According to their different roles, reagents are added in different positions. In the case of copper sulfate, xanthate, terpinol oil, the general arrangement is copper sulfate added in the first mixing tank, xanthate added in the second mixing tank, and terpineol oil added at the exit of the second mixing tank.
The flotation plant normally starts with adding pH regulators to modify the pH value of the pulp for collectors and depressants to perform effectively.

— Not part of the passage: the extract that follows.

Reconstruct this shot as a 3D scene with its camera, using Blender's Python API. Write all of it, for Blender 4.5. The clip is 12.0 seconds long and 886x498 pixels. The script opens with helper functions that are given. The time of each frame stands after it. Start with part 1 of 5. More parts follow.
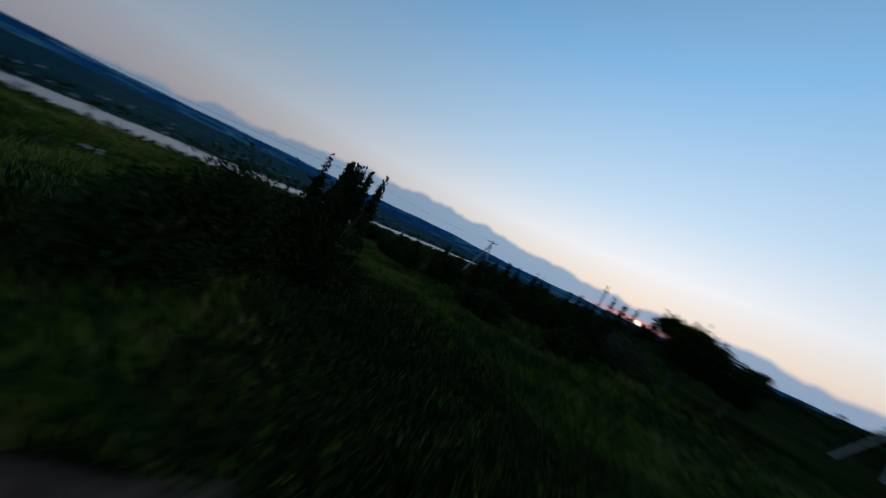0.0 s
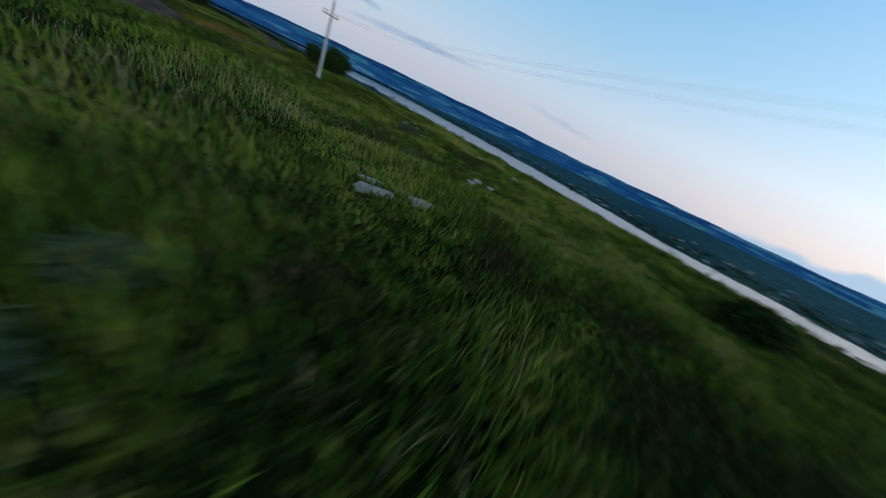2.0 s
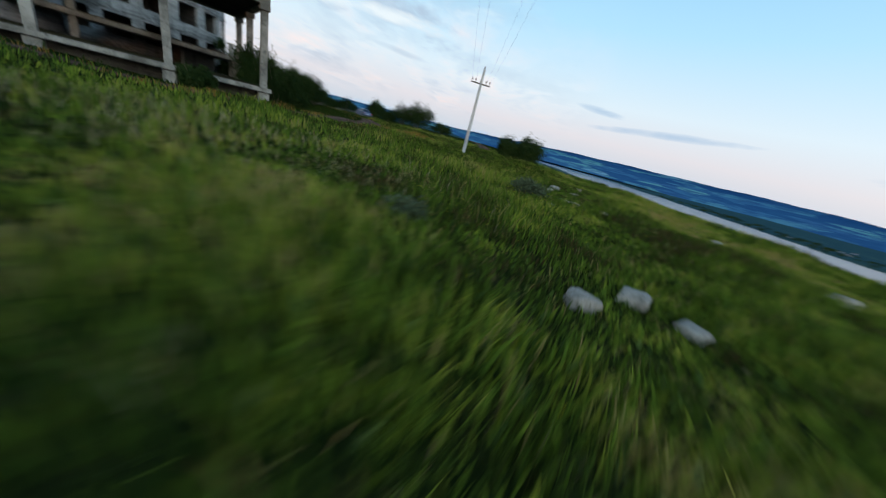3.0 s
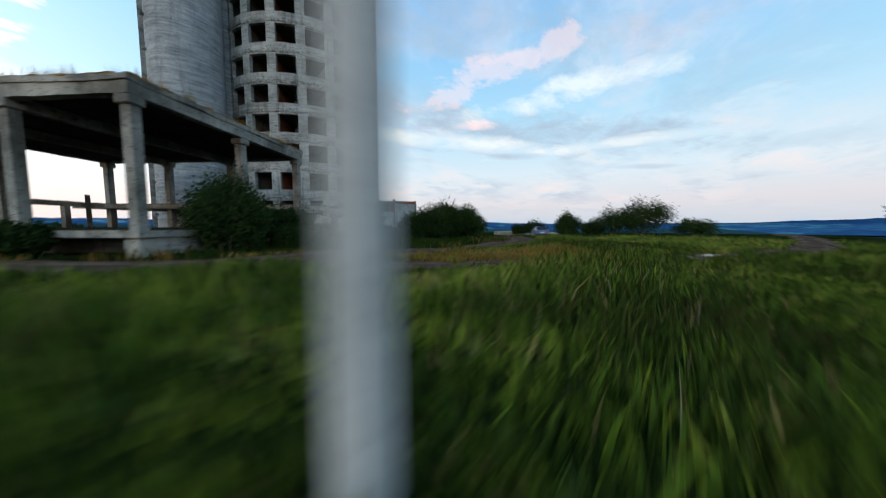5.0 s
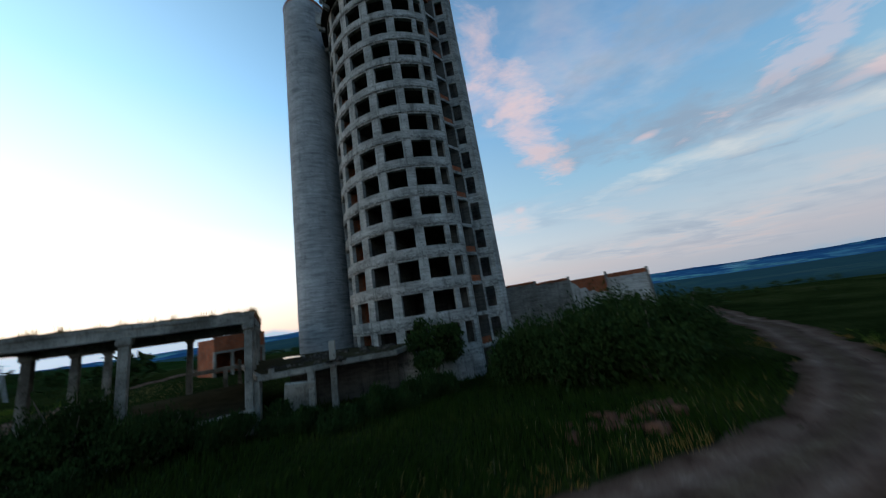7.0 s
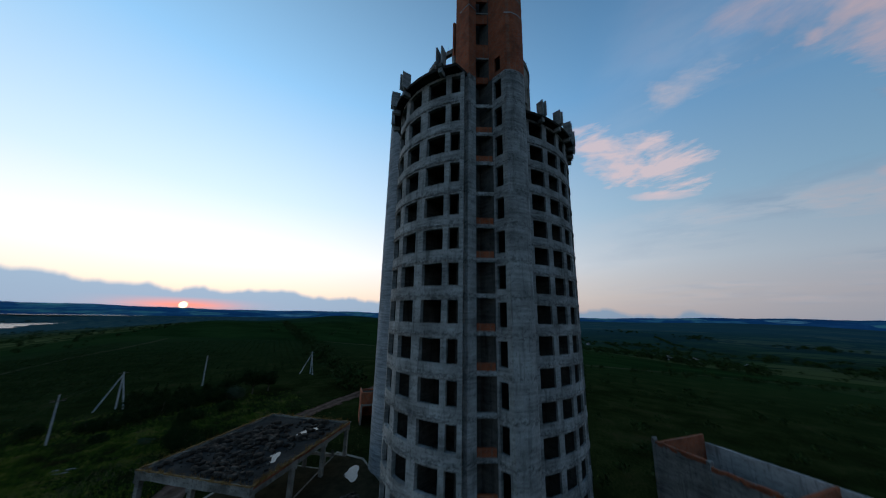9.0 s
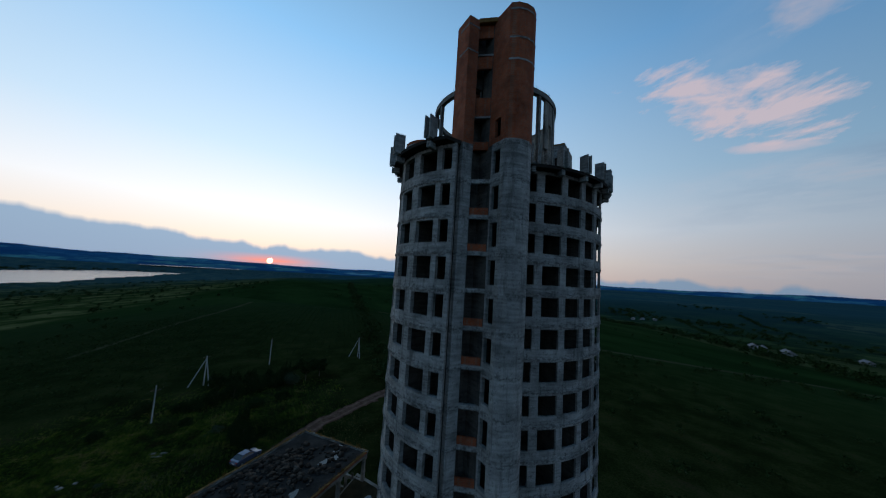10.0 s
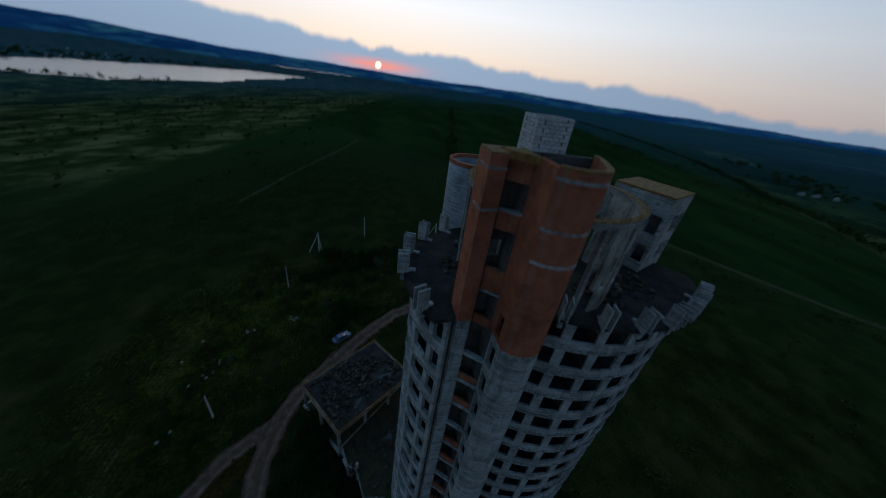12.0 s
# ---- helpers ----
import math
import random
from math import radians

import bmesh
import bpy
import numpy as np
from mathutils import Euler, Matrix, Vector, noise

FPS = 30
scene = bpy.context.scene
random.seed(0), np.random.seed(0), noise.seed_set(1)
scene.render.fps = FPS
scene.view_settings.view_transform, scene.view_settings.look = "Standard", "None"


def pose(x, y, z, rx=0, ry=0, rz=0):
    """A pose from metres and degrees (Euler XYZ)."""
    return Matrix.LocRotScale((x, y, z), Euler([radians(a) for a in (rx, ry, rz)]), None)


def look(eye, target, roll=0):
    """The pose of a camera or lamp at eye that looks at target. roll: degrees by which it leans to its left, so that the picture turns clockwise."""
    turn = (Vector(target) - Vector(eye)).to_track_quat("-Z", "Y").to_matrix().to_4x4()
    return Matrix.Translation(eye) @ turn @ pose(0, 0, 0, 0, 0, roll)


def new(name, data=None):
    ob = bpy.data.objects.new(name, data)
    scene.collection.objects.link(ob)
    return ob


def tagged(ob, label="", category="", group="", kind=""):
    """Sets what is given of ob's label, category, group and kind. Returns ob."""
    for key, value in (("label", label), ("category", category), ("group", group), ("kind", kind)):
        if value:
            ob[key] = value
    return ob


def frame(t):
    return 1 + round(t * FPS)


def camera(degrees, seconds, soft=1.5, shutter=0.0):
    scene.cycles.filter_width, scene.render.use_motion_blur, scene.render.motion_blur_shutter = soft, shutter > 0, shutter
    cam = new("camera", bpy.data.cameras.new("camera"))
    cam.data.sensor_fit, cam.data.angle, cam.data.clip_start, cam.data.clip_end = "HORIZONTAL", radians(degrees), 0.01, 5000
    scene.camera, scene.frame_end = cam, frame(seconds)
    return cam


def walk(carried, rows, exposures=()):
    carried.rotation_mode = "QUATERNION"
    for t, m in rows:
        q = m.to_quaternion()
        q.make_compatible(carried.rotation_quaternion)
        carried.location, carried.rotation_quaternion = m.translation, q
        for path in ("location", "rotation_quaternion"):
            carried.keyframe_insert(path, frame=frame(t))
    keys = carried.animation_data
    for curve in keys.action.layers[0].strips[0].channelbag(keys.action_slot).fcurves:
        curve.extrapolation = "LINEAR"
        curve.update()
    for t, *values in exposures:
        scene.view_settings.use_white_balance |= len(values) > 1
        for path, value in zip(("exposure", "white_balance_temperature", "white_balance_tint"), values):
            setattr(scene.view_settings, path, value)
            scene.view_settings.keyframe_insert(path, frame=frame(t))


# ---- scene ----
cam = camera(112.33, 12.0, soft=1.05, shutter=0.5)
# seconds, eye in metres, yaw to the left from +y, pitch up, roll
PATH = [
    (0.0, -12.082, 36.478, 3.402, 34.81, -2.01, 25.29),
    (0.5, -13.544, 42.498, 3.628, 54.19, -7.11, 31.08),
    (1.0, -17.248, 46.369, 3.569, 75.51, -13.40, 32.22),
    (1.5, -21.401, 48.401, 2.638, 97.41, -19.80, 31.43),
    (2.0, -27.797, 49.220, 1.802, 126.31, -23.51, 26.03),
    (2.5, -33.344, 47.170, 1.311, 149.92, -23.54, 21.72),
    (3.0, -38.475, 42.881, 0.684, 173.30, -21.59, 14.95),
    (3.5, -41.794, 37.364, 0.242, 190.36, -18.17, 9.40),
    (5.5, -42.080, 11.800, 0.447, 232.68, 0.86, -1.87),
    (6.0, -40.568, 5.327, 0.833, 246.47, 4.65, -4.18),
    (6.5, -38.840, -1.371, 1.911, 262.36, 7.96, -6.35),
    (7.0, -35.949, -6.465, 4.016, 276.72, 11.99, -8.86),
    (7.5, -33.543, -11.065, 7.137, 289.46, 14.15, -9.00),
    (9.5, -22.380, -24.262, 25.221, 325.96, 10.04, 3.33),
    (10.0, -20.497, -25.202, 31.390, 329.99, 5.27, 3.64),
    (10.5, -18.816, -25.550, 37.474, 333.72, -0.95, 4.26),
    (11.0, -16.973, -25.077, 44.055, 337.96, -8.93, 5.81),
    (11.5, -15.078, -23.344, 50.314, 341.81, -18.03, 7.37),
    (12.0, -13.351, -19.764, 56.714, 345.04, -29.26, 8.64),
]


def aim(x, y, z, yaw, pitch, roll):
    a, b = radians(yaw), radians(pitch)
    way = Vector((-math.sin(a) * math.cos(b), math.cos(a) * math.cos(b), math.sin(b)))
    return look((x, y, z), Vector((x, y, z)) + way, roll)


walk(cam, [(r[0], aim(*r[1:])) for r in PATH],
     exposures=[(0.0, -1.85, 5850, 10), (0.6, -1.9, 5850, 10), (1.1, -1.45, 5900, 10), (1.6, -0.95, 6100, 10), (2.2, -0.38, 6500, 10), (2.8, -0.1, 6950, 10), (3.7, -0.1, 7150, 10), (5.4, -0.17, 7000, 10),
                (6.4, -0.42, 6850, 10), (7.0, -0.75, 6700, 10), (7.7, -1.12, 6500, 10), (9.3, -1.52, 6050, 10), (12.0, -1.70, 5900, 10)])

# ---------------------------------------------------------------- light
SUN_DIR = Vector((0.0, math.cos(radians(0.8)), math.sin(radians(0.8))))


def nodes_of(tree):
    tree.nodes.clear()

    def add(kind, **sets):
        n = tree.nodes.new(kind)
        for k, v in sets.items():
            n.inputs[k].default_value = v
        return n
    return add, tree.links.new


def ramp(tree, stops, interp="LINEAR"):
    n = tree.nodes.new("ShaderNodeValToRGB")
    n.color_ramp.interpolation = interp
    el = n.color_ramp.elements
    while len(el) < len(stops):
        el.new(0.5)
    for e, (p, c) in zip(el, stops):
        e.position = p
        e.color = (*c, 1) if len(c) == 3 else c
    return n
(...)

Don’t let irrelevant ions ruin your reagents! For example, the reaction of copper ions with the hydride ions deactivates the hydride. Therefore, in the separation process of copper and sulfur, if there are many copper ions in the mixing tank, add cyanide during the flotation operation instead of directly into the mixing tank.
Order of Adding Reagents
The general order of adding reagents in flotation plants is as follows: for the flotation of raw ore, it should be: pH regulators, depressants or activators, frothers and collectors; for the depressed minerals it should be: activators, frothers, collectors.
Ways of Adding Reagents
Flotation reagents can be added simultaneously or separately. Generally, water soluble reagents that are difficult to be taken away by froths and with good stability can be added simultaneously, that is, all reagents to be added at a time prior to the pre-concentration. Otherwise, reagents that are easy to be taken away by froths or react with fine pulp and soluble salts, should be added in different stages.
Recent years a lot of experimental research work has been carried out domestically and abroad in order to improve the efficiency of reagents by using physical methods, including emulsification, heating tanks, aerosol processing, the treatment of electric field and magnetic field, ultraviolet radiation and high energy radiation.